### What is expected:
Count the lines below that contain the word "import" and give only the number.

+--

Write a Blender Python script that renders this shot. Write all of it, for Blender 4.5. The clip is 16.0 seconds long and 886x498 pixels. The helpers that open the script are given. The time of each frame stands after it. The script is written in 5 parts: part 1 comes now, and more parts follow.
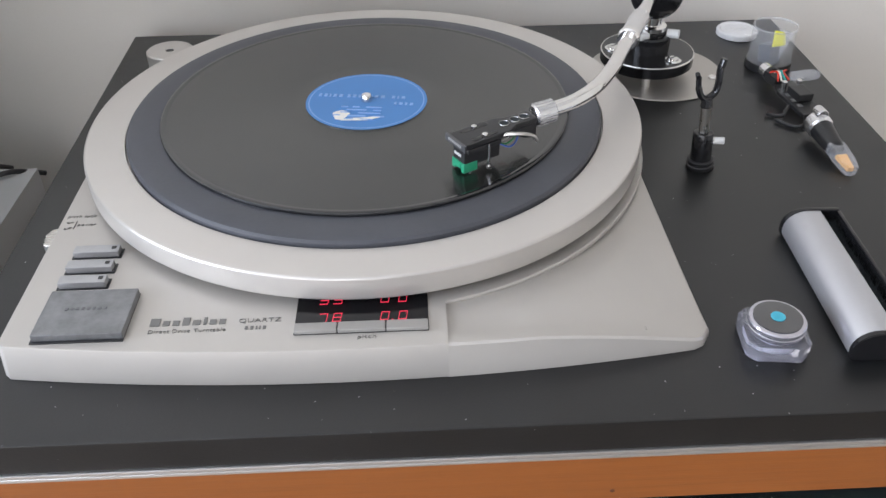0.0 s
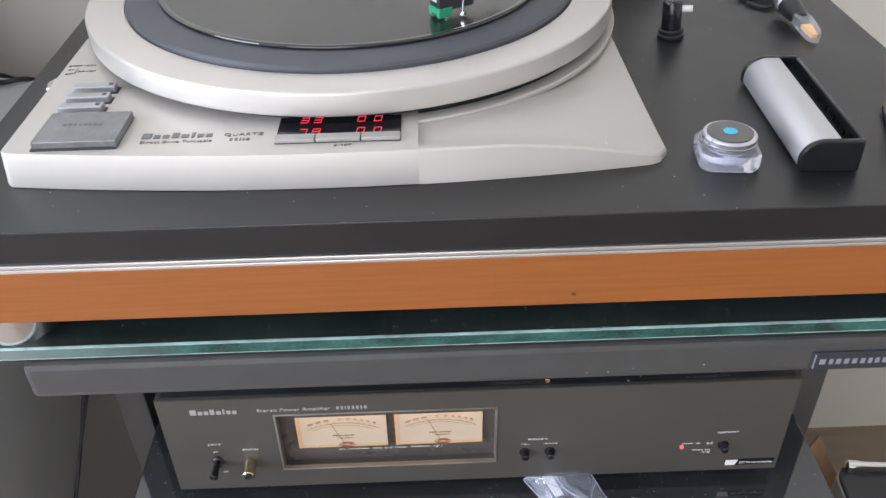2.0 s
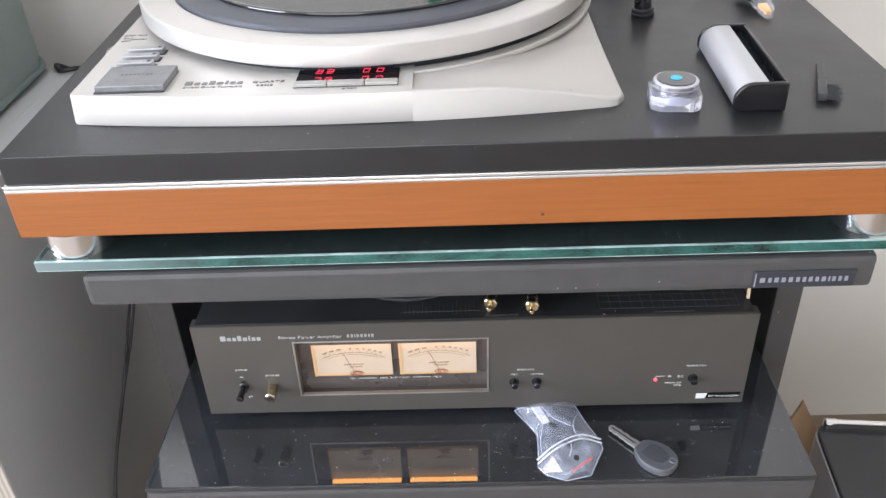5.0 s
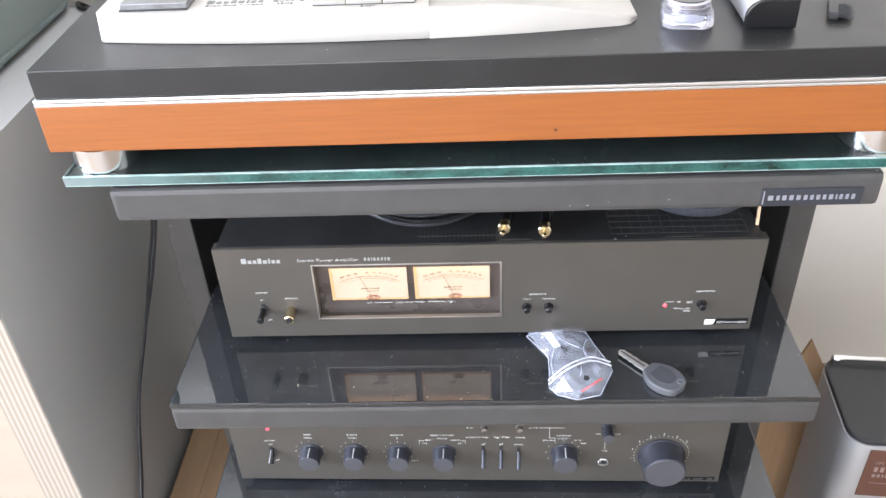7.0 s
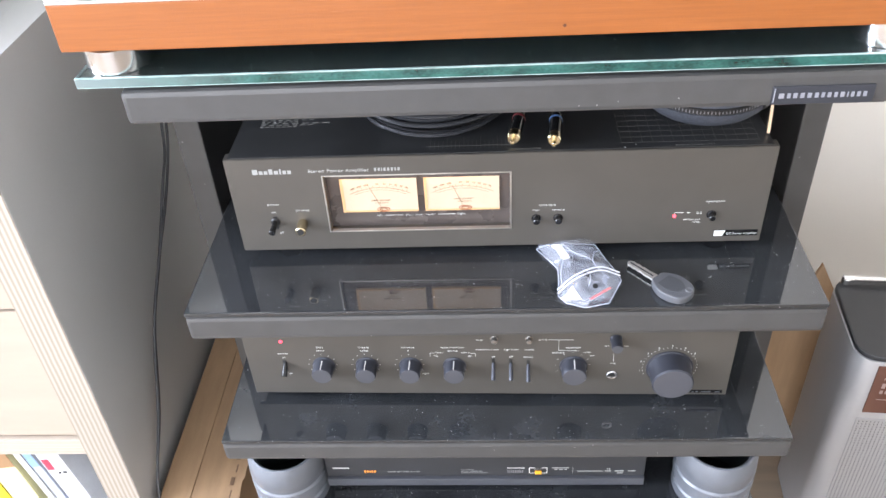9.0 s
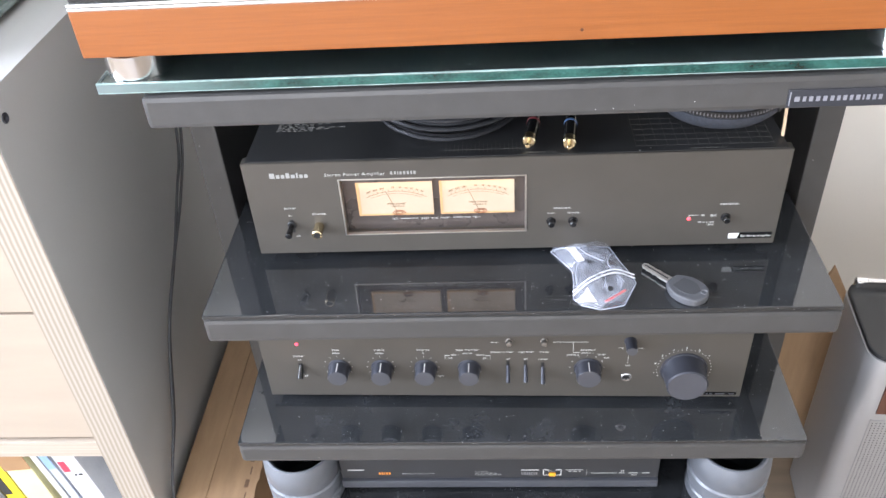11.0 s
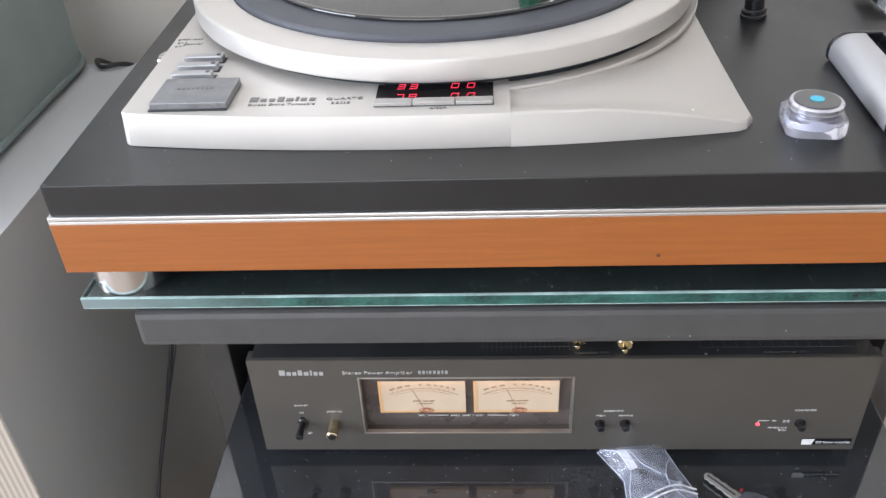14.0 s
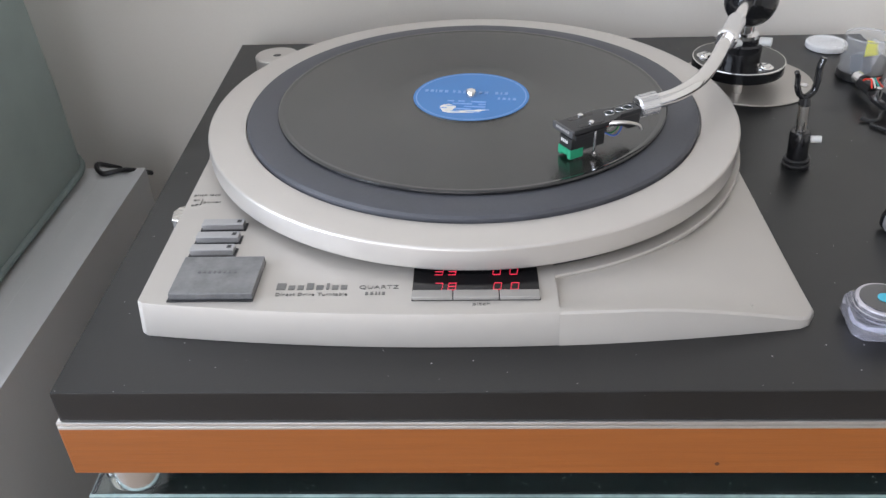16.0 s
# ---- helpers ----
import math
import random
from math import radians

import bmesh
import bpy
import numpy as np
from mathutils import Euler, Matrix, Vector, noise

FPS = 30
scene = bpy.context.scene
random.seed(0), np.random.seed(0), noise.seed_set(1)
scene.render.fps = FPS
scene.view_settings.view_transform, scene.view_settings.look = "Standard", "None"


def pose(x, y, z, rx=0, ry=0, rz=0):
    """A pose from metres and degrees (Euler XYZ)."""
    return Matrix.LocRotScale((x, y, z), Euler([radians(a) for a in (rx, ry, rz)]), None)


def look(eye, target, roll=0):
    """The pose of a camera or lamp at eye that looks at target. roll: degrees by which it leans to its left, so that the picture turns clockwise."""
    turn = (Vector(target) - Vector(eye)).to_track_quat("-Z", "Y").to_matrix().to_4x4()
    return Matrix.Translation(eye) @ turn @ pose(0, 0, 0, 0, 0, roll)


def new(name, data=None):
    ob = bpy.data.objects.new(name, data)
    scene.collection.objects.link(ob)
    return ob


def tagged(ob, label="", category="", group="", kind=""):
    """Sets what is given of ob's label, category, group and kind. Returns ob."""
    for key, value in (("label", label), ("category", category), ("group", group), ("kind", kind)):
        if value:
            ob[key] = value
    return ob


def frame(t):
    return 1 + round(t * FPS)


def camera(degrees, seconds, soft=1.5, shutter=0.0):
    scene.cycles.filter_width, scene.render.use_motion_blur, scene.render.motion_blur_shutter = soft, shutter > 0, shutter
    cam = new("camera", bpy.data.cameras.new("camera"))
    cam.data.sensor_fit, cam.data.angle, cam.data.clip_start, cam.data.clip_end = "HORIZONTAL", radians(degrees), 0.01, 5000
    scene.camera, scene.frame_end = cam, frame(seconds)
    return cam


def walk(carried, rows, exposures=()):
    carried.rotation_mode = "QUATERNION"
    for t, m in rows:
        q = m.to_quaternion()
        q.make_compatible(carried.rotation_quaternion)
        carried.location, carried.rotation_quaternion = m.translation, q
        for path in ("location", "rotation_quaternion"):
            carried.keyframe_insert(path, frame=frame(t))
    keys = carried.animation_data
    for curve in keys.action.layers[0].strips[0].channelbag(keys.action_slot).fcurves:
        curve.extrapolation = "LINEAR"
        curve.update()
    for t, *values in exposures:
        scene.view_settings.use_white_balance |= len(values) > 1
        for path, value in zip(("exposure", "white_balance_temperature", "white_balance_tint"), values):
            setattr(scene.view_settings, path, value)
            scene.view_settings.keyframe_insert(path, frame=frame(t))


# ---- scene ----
cam = camera(55.6, 16.0)
PATH = [
    (0, (-0.049, -0.321, 1.22), (0.008, 1.279, 0.021), -0.8),
    (0.5, (-0.063, -0.355, 1.211), (0.002, 1.259, 0.031), -0.8),
    (1, (-0.054, -0.376, 1.184), (0.011, 1.24, 0.007), -0.9),
    (1.5, (-0.035, -0.391, 1.165), (0.004, 1.225, -0.014), -1.2),
    (2, (-0.031, -0.405, 1.154), (-0.006, 1.213, -0.022), -1.4),
    (2.5, (-0.028, -0.422, 1.147), (-0.027, 1.209, -0.009), -1.7),
    (3, (-0.022, -0.445, 1.15), (-0.044, 1.204, 0.019), -2.1),
    (3.5, (-0.01, -0.469, 1.153), (-0.054, 1.197, 0.047), -2.4),
    (3.7, (-0.006, -0.476, 1.153), (-0.051, 1.192, 0.05), -2.5),
    (6, (-0.009, -0.531, 1.136), (-0.069, 1.121, 0.011), -2.5),
    (6.5, (-0.01, -0.539, 1.13), (-0.085, 1.097, -0.018), -2.8),
    (7, (-0.008, -0.544, 1.127), (-0.093, 1.079, -0.038), -2.9),
    (7.5, (-0.008, -0.55, 1.121), (-0.104, 1.055, -0.07), -3.2),
    (8, (-0.003, -0.553, 1.115), (-0.106, 1.039, -0.092), -3.4),
    (8.5, (-0.004, -0.561, 1.106), (-0.116, 1.014, -0.121), -3.5),
    (9, (-0.006, -0.571, 1.097), (-0.124, 0.993, -0.143), -3.8),
    (9.2, (-0.005, -0.575, 1.095), (-0.124, 0.988, -0.148), -3.9),
    (11.3, (-0.018, -0.575, 1.103), (-0.15, 0.995, -0.129), -4.2),
    (11.5, (-0.021, -0.566, 1.107), (-0.152, 1.005, -0.124), -4.2),
    (12, (-0.025, -0.543, 1.114), (-0.159, 1.034, -0.11), -4.1),
    (12.5, (-0.032, -0.52, 1.123), (-0.161, 1.07, -0.084), -3.8),
    (13, (-0.04, -0.497, 1.13), (-0.166, 1.113, -0.051), -3.5),
    (13.5, (-0.043, -0.47, 1.136), (-0.164, 1.146, -0.036), -3.3),
    (14, (-0.049, -0.437, 1.143), (-0.159, 1.195, -0.007), -3.0),
    (14.5, (-0.055, -0.403, 1.152), (-0.153, 1.246, 0.025), -2.7),
    (15, (-0.058, -0.374, 1.166), (-0.148, 1.277, 0.041), -2.5),
    (15.5, (-0.07, -0.364, 1.186), (-0.149, 1.29, 0.064), -2.2),
    (16, (-0.08, -0.357, 1.205), (-0.15, 1.298, 0.085), -1.9),
]
EXPOSURES = [(0.0, -0.02), (1.5, 0.19), (2.5, 0.33), (3.5, 0.45), (6.0, 0.84), (7.0, 1.12), (9.0, 1.24), (11.5, 1.07), (12.5, 1.00), (14.0, 0.45), (16.0, -0.01)]
walk(cam, [(t, look(eye, target, roll)) for t, eye, target, roll in PATH], EXPOSURES)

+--

### Exercise output:
7